3. Scale Puppet Server
Tune JRuby pool size in puppetserver.conf
and deploy multiple Puppet Servers behind a load balancer. Offload file distribution to an external web server for efficiency.
4. Enforce Idempotency
Ensure manifests and modules are idempotent. Use puppet apply --noop
to simulate changes before applying them in production.
5. Monitor and Alert
Integrate Puppet metrics with Prometheus, Grafana, or Splunk to alert on catalog failures, SSL expiration, or agent run deviations.
Best Practices
- Adopt environment-based workflows to separate Dev, Test, and Prod Puppet code.
- Version control all modules and manifests with Git and manage deployments using r10k.

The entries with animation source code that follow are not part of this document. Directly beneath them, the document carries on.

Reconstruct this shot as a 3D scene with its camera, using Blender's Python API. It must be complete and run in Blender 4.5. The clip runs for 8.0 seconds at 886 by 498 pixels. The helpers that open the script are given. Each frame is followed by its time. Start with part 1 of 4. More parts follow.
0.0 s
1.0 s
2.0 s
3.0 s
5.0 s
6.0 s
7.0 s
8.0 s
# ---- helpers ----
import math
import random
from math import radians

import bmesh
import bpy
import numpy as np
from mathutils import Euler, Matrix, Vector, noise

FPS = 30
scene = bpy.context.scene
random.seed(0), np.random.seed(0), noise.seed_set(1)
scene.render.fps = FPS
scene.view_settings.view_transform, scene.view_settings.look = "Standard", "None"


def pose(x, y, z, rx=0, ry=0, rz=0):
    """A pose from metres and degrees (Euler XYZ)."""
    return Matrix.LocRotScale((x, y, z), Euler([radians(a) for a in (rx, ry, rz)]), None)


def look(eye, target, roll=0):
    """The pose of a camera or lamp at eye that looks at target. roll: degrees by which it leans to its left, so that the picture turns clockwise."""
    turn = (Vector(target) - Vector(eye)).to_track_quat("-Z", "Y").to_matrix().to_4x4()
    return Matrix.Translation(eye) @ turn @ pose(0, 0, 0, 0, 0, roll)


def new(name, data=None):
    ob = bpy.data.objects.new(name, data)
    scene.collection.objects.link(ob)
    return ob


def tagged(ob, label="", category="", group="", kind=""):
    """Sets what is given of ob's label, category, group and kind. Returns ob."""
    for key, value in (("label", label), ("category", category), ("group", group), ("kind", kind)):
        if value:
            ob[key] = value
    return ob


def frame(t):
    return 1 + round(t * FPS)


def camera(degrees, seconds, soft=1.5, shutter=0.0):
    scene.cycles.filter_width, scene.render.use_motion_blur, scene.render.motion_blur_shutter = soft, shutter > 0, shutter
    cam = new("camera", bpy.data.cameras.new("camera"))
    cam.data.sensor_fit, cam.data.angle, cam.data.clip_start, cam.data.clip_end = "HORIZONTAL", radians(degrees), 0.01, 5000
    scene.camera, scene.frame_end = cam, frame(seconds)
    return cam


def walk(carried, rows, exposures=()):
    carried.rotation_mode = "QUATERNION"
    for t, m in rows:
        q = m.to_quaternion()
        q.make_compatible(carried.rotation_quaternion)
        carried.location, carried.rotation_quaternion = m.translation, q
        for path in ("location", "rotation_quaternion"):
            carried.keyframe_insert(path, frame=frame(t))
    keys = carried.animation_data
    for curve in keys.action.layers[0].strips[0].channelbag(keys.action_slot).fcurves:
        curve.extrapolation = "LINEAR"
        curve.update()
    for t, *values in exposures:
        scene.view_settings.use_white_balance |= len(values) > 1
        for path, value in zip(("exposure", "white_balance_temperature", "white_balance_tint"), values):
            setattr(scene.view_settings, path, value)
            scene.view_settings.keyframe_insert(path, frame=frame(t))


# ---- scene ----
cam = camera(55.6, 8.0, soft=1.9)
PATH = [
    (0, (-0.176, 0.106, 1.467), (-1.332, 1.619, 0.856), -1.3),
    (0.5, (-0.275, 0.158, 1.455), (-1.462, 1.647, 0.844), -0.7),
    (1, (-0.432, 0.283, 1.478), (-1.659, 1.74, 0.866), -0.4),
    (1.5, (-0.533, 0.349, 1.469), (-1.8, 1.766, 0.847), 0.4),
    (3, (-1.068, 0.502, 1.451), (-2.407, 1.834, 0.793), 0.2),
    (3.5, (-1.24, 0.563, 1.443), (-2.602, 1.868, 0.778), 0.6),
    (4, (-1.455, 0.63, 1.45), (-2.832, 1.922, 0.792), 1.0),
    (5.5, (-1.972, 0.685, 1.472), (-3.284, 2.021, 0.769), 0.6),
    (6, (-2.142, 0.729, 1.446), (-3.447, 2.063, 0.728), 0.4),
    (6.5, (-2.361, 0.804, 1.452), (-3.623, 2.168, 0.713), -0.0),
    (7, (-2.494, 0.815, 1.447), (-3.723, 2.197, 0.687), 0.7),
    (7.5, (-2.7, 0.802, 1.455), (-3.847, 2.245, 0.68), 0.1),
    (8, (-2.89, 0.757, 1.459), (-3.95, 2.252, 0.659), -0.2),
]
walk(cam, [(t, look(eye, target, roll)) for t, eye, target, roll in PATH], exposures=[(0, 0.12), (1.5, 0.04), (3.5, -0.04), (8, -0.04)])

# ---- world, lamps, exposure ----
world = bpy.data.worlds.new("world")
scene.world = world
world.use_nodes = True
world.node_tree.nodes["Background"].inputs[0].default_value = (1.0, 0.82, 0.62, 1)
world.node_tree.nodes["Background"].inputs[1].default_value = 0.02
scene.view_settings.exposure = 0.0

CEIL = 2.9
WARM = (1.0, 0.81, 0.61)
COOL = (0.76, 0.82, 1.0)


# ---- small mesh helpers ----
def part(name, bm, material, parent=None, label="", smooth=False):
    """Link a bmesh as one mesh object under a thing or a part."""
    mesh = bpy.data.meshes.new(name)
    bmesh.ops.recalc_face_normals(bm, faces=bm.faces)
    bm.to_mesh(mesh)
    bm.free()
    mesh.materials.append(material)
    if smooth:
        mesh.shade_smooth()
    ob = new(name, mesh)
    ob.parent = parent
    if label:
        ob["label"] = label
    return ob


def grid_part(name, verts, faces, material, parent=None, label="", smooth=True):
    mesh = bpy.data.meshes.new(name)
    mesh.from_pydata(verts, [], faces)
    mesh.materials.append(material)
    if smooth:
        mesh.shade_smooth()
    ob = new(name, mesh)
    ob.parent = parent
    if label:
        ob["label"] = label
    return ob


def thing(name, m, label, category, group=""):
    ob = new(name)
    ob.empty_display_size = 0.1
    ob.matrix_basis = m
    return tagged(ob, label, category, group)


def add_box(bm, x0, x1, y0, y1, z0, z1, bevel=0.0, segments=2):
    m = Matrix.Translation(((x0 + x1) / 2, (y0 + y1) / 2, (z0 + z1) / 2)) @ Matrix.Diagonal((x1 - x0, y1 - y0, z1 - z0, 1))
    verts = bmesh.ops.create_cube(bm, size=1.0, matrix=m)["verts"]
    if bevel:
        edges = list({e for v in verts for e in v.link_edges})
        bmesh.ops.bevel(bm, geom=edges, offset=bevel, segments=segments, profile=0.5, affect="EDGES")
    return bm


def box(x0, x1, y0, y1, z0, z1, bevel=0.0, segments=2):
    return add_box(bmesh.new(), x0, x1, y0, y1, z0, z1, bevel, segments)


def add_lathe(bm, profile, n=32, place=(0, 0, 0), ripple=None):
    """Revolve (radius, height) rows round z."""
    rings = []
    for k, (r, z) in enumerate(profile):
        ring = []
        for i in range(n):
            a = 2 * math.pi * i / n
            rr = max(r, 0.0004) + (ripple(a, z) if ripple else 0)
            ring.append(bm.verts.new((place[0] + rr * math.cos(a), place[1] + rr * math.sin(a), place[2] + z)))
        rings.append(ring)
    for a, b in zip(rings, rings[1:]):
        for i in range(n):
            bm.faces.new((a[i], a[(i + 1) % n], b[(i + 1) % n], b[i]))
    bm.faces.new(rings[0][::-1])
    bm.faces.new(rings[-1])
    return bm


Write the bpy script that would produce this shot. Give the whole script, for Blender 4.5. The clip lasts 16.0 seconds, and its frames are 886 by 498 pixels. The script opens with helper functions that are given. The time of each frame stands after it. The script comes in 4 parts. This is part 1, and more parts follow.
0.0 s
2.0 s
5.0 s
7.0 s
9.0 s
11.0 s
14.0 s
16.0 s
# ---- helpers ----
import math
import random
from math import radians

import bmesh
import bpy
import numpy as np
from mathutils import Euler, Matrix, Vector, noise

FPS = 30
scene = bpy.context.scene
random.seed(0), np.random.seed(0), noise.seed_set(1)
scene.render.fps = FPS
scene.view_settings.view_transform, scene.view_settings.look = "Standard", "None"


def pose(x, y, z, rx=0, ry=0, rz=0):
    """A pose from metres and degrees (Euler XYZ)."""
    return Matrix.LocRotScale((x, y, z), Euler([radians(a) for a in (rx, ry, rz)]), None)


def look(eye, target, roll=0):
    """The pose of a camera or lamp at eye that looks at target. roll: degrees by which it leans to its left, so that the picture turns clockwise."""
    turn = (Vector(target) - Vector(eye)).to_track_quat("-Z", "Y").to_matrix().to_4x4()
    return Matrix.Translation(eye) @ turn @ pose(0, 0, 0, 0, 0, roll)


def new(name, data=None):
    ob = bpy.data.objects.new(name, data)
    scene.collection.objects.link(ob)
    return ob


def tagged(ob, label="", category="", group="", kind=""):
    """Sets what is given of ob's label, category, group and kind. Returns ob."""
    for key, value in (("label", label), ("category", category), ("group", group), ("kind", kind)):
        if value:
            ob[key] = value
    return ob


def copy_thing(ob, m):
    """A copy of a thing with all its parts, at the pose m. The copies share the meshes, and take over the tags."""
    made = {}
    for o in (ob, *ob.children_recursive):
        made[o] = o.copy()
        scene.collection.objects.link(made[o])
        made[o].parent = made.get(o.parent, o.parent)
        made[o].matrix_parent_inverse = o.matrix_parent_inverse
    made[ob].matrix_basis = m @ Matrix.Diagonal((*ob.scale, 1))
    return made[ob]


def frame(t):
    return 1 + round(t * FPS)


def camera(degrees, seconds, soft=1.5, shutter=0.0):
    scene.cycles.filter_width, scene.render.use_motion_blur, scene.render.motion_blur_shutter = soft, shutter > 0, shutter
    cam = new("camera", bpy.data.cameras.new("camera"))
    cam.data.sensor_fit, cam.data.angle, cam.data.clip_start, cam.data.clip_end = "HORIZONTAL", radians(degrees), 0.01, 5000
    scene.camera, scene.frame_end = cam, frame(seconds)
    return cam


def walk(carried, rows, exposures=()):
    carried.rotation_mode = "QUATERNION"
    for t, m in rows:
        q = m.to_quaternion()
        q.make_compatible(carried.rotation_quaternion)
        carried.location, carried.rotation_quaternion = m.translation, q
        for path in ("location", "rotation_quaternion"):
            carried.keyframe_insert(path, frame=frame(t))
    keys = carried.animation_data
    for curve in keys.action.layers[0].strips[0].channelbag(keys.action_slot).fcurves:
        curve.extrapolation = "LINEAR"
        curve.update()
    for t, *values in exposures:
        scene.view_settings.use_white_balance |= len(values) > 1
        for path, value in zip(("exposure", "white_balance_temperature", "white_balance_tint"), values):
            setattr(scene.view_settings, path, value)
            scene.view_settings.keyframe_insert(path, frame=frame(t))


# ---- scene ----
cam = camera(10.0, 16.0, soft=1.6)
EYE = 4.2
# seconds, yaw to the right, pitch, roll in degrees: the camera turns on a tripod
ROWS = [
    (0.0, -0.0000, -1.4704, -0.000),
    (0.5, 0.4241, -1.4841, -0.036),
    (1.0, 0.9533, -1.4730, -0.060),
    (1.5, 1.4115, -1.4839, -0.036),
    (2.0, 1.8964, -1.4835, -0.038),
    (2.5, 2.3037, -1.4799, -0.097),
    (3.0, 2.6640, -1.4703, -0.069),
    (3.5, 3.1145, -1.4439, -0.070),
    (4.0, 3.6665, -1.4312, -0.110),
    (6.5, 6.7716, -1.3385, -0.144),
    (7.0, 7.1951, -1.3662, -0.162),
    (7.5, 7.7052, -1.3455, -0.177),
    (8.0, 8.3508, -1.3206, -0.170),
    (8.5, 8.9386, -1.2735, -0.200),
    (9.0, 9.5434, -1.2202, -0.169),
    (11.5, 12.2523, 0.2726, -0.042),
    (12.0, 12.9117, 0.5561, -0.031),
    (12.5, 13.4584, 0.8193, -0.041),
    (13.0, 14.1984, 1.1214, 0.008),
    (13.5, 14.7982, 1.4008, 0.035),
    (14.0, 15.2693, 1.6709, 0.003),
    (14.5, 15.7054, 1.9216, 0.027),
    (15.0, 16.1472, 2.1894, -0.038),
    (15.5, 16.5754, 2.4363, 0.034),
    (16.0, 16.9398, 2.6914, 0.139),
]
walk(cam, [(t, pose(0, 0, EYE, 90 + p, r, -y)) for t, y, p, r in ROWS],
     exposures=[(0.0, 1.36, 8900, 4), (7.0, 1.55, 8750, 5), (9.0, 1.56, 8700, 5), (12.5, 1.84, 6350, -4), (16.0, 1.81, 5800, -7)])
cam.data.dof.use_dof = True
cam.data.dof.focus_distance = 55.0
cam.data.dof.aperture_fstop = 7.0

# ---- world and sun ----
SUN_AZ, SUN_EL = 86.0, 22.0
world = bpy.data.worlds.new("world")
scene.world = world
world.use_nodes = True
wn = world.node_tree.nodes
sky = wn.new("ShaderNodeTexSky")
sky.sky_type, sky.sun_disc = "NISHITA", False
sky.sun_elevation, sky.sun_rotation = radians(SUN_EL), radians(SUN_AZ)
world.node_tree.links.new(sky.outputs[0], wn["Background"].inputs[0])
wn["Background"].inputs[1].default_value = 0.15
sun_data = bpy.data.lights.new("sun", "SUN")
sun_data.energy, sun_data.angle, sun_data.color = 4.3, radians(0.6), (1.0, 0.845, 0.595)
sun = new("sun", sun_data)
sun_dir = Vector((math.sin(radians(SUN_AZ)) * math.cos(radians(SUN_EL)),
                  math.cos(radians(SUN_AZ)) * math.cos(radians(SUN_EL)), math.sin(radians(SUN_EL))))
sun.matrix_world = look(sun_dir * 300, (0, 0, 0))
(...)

- Enforce linting and testing of Puppet code using tools like
puppet-lint
andrspec-puppet
. - Rotate and audit SSL certificates regularly.
- Document resource ownership to avoid conflicts between Puppet and manual changes.
Conclusion
Puppet provides a powerful framework for automating infrastructure, but enterprise environments introduce unique troubleshooting challenges. By understanding catalog compilation, SSL management, and scalability considerations, teams can address root causes before they escalate. Long-term resilience depends on disciplined module management, proactive monitoring, and architectural scaling strategies that align Puppet with enterprise demands.
FAQs
1. Why do my Puppet runs intermittently fail?
Intermittent failures often stem from network instability or overloaded Puppet Servers. Monitor network paths and JRuby pool usage for root causes.
2. How can I fix SSL certificate errors between agents and servers?
Clean and regenerate agent certificates, ensuring hostnames match. Use puppet cert clean
followed by a fresh certificate request from the agent.
3. What causes slow catalog compilation?
Complex manifests, unoptimized modules, and saturated JRuby pools slow compilation. Profile catalogs and refactor modules with excessive logic.
4. How do I prevent configuration drift?
Ensure all resources are managed by Puppet and avoid manual changes. Implement monitoring to detect unmanaged resources or drift outside Puppet control.
5. Is Puppet still relevant with tools like Ansible or Terraform?
Yes, Puppet remains strong for ongoing configuration enforcement. Many enterprises pair Puppet with Terraform (for provisioning) and Ansible (for ad-hoc orchestration) in hybrid strategies.